"Au sud de la frontière, à l'ouest du soleil" de Haruki Murakami

Publié le par Michel Sender

"Au sud de la frontière, à l'ouest du soleil" de Haruki Murakami

« Je suis né le 4 janvier 1951. La première semaine du premier mois de la première année de la seconde moitié du XXe siècle. Cette date de naissance significative me valut d’être prénommé Hajime, ce qui signifie « commencement ». Cela mis à part, aucun événement notable n’accompagna ma venue au monde. Mon père était employé dans une société de courtage, ma mère était une ordinaire femme au foyer. Mon père, mobilisé pendant la guerre dans un contingent d’étudiants, avait été envoyé se battre à Singapour. À la fin des hostilités, il était resté interné quelque temps dans un camp de prisonniers. La maison de famille de ma mère avait complètement brûlé à la suite d’une attaque aérienne par un B29, la dernière année de la guerre. La génération de mes parents avait beaucoup souffert de cet interminable conflit. » [*]

 

Au sud de la frontière, à l’ouest du soleil (le début du titre fait référence à South of the Border, un morceau de Nate King Cole) de Haruki Murakami reste un roman extrêmement déroutant et attachant.
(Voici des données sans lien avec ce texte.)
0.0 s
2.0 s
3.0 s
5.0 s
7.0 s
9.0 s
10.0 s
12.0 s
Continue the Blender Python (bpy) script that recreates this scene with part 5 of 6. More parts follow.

Le livre débute comme les souvenirs d’enfance d’un « enfant unique » (ce qui fut le cas de Murakami) et de son attachement pour Shimamoto-san (Mademoiselle Shimamoto), jeune fille rencontrée avant le collège puis perdue de vue.

Le narrateur bifurque ensuite, au lycée, sur son amour pour Izumi, qu’il trahira en ayant d’intenses relations sexuelles avec sa cousine, étudiante à Kyoto.
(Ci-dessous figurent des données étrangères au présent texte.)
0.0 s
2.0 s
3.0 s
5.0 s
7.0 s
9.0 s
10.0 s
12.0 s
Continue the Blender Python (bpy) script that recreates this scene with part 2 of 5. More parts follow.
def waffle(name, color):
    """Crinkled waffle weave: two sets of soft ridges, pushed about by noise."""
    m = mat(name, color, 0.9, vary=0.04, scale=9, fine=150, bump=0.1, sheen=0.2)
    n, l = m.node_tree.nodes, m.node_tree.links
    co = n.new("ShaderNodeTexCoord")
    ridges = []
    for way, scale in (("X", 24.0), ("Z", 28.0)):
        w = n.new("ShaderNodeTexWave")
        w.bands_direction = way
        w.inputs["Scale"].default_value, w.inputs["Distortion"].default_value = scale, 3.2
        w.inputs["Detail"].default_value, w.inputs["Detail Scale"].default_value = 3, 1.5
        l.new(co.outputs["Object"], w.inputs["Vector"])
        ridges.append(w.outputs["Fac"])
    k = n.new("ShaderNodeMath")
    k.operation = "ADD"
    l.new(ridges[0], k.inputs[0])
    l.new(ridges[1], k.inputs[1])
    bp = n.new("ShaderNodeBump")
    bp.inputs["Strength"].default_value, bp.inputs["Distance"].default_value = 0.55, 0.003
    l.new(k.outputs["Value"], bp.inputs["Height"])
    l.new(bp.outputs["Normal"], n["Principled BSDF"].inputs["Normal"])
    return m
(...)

Après l’Université, et alors qu’il s’ennuie dans un travail routinier au sein d’une maison d’édition scolaire à Tokyo, Hajime rencontre Yukiko, qu’il épouse et dont le père l’aide à devenir gérant d’un club de jazz (ce que fut également Murakami).

Et c’est là que réapparaît Shimamoto-san, avec qui il vivra une liaison torride, avant qu’elle ne disparaisse totalement — après lui avoir avoué qu’elle souffrait d’Hysteria siberiana, une maladie qui force à marcher jusqu’à l’épuisement et la mort « vers l’ouest du soleil »
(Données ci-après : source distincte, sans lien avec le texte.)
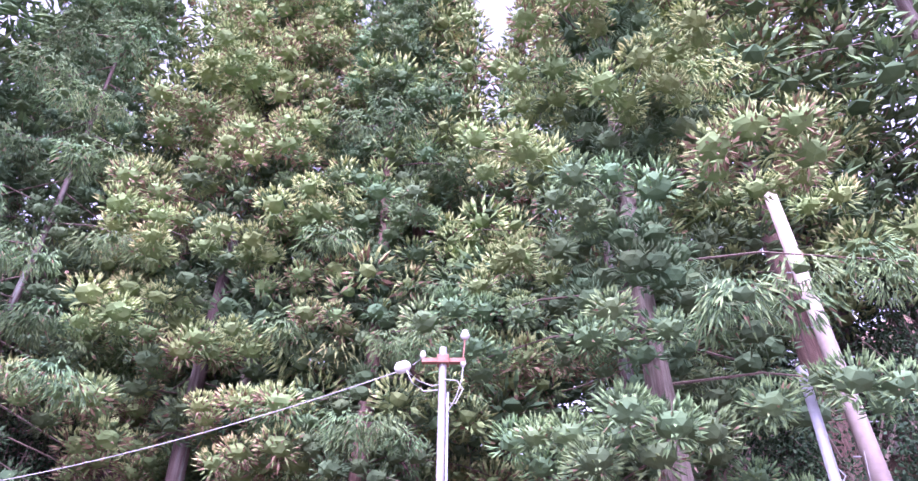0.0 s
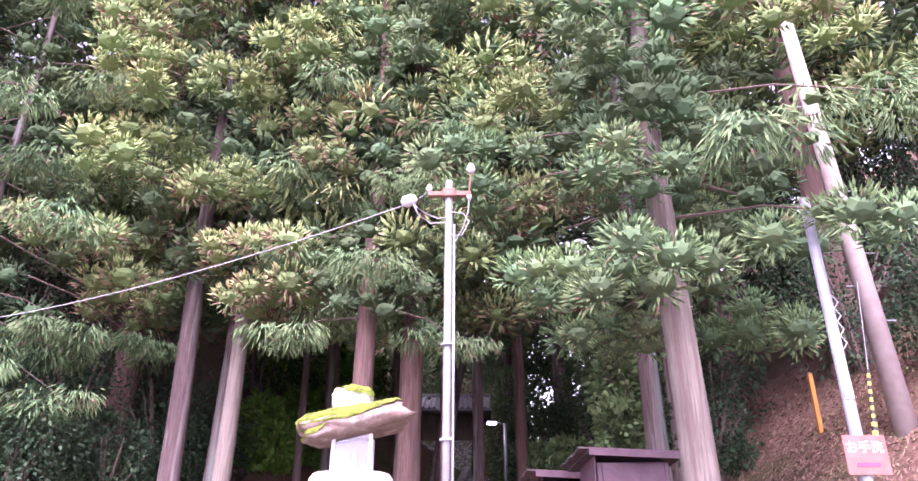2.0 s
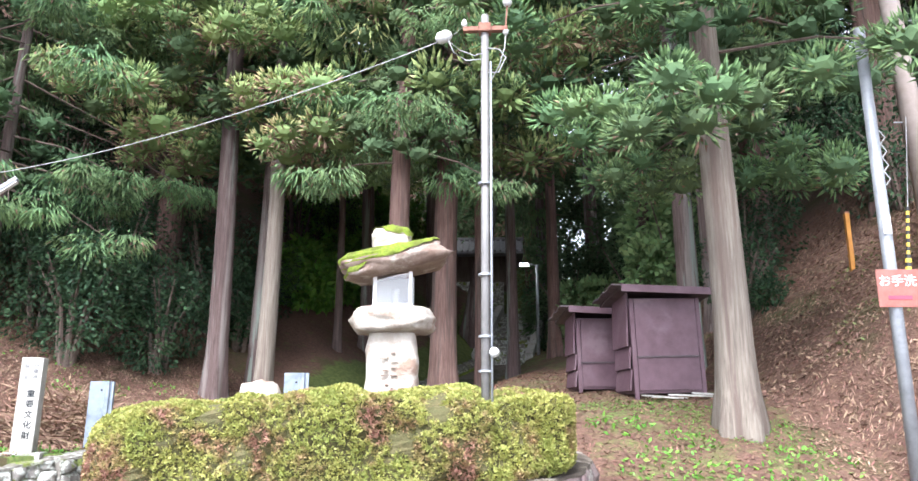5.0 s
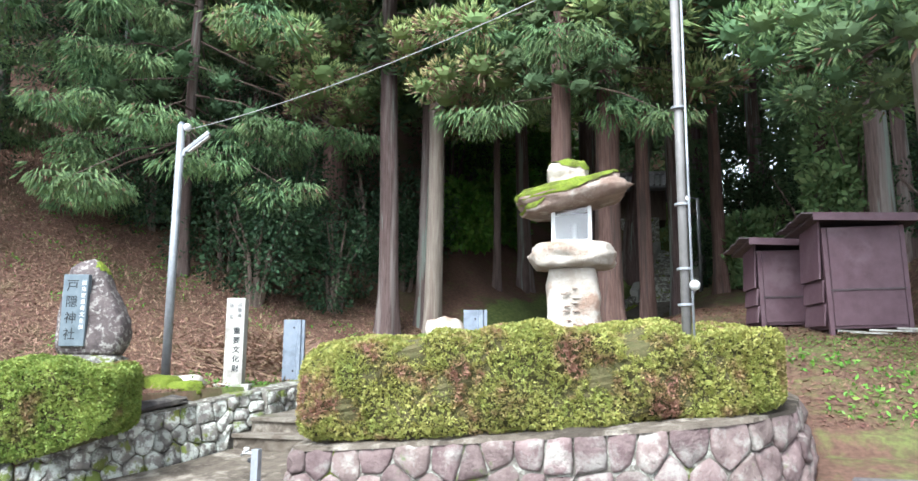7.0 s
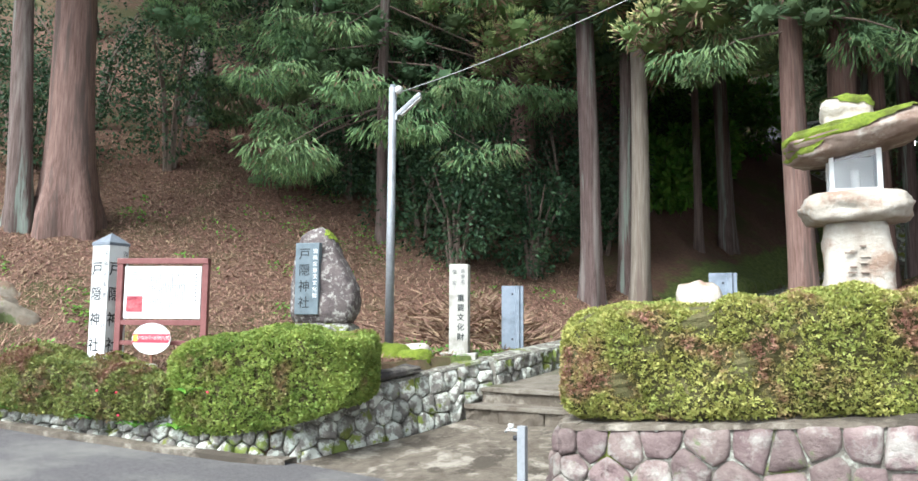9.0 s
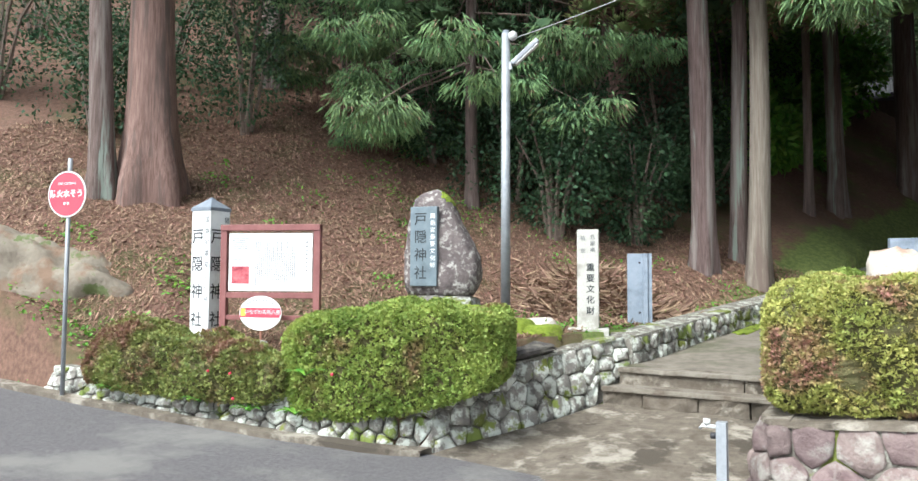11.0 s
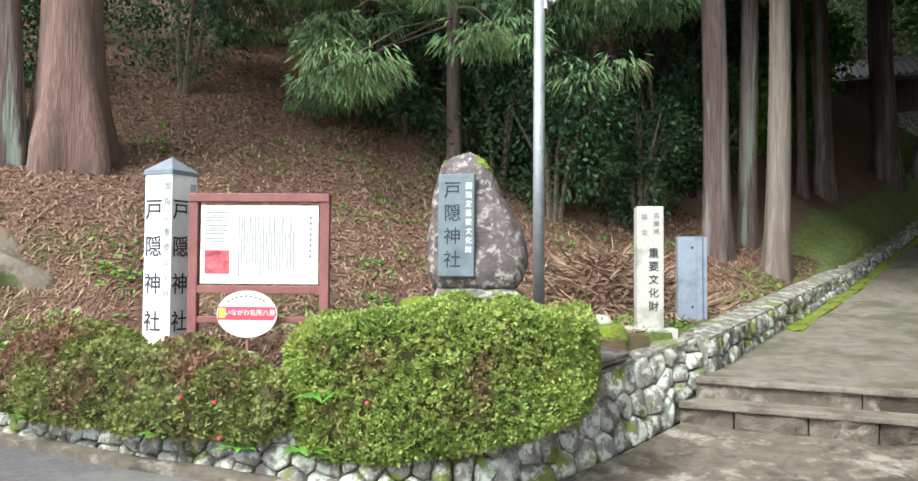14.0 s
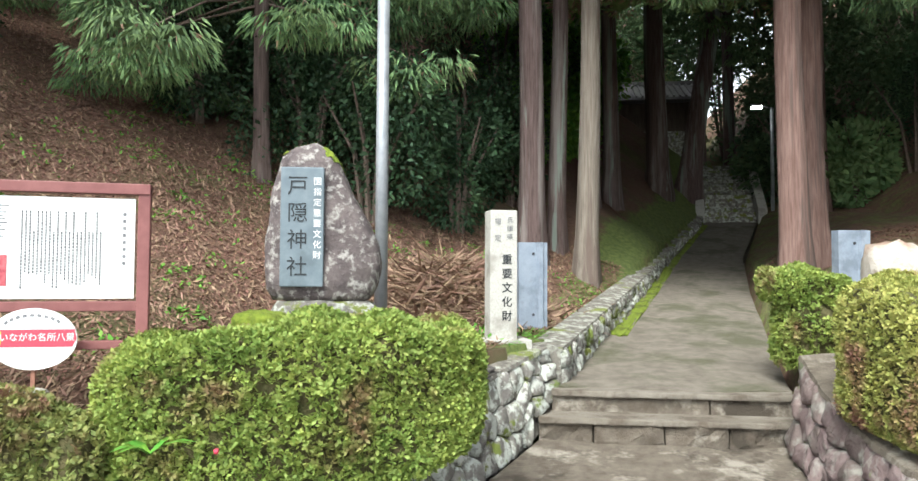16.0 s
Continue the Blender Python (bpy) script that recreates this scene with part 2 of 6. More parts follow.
M["orange"] = mat("orange_post", (0.36, 0.15, 0.03), (0.44, 0.20, 0.04), 10, rough=0.5, bump=0)
M["yellow"] = mat("sign_yellow", (0.62, 0.45, 0.06), (0.70, 0.50, 0.08), 10, rough=0.5, bump=0)
M["pink_sign"] = mat("faded_red_sign", (0.21, 0.075, 0.060), (0.27, 0.11, 0.09), 6, rough=0.5, bump=0)
M["rusty"] = mat("rusty_iron", (0.16, 0.07, 0.05), (0.26, 0.13, 0.09), 15, rough=0.8, bump=0.2)
M["blue"] = mat("blue_plastic", (0.05, 0.30, 0.62), (0.08, 0.38, 0.70), 10, rough=0.4, bump=0)
M["flower"] = mat("red_flower", (0.42, 0.02, 0.05), (0.55, 0.05, 0.08), 20, rough=0.6, bump=0)
M["roof_tile"] = mat("grey_roof_tile", (0.16, 0.16, 0.165), (0.26, 0.26, 0.265), 8, rough=0.6, bump=0.3)
M["wood_old"] = mat("weathered_wood", (0.11, 0.085, 0.07), (0.18, 0.145, 0.12), 8, rough=0.9, bump=0.4, stretch=(1, 1, 0.2))
M["wire"] = mat("pale_cable", (0.30, 0.30, 0.31), (0.38, 0.38, 0.38), 10, rough=0.5, bump=0)
M["grate"] = mat("steel_grating", (0.14, 0.14, 0.145), (0.22, 0.22, 0.225), 20, rough=0.6, bump=0, metal=0.5)
glass = bpy.data.materials.new("glass")
glass.use_nodes = True
gb = glass.node_tree.nodes["Principled BSDF"]
gb.inputs["Transmission Weight"].default_value, gb.inputs["Roughness"].default_value = 1.0, 0.03
M["glass"] = glass
lit = bpy.data.materials.new("lamp_glow")
lit.use_nodes = True
lb = lit.node_tree.nodes["Principled BSDF"]
lb.inputs["Emission Color"].default_value, lb.inputs["Emission Strength"].default_value = (1, 0.98, 0.92, 1), 6.0
M["lit"] = lit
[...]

Le récit, très ancré dans un quotidien banal, alterne ainsi avec des séquences d’une étrangeté mystérieuse, voire fantastique, et les sensations déprimantes d’une réalité incongrûment normale avec laquelle le héros cherche à transiger.

Au sud de la frontière, à l’ouest du soleil semble une partie transitoire dans l’œuvre de Haruki Murakami (qui travaillait alors également à un très long ouvrage, Chroniques de l’oiseau à ressort, paru au Japon en trois volumes de 1994 à 1995), une petite forme qui frappe néanmoins par son originalité et la boulimie narrative qui caractérise son auteur.

 

Michel Sender.

 

[*]  Au sud de la frontière, à l’ouest du soleil de Haruki Murakami (Kokkyô no minami, taiyô no nishi, 1992), traduit du japonais par Corinne Atlan [Belfond, 2002], éditions France Loisirs, Paris, novembre 2010 ; 288 pages.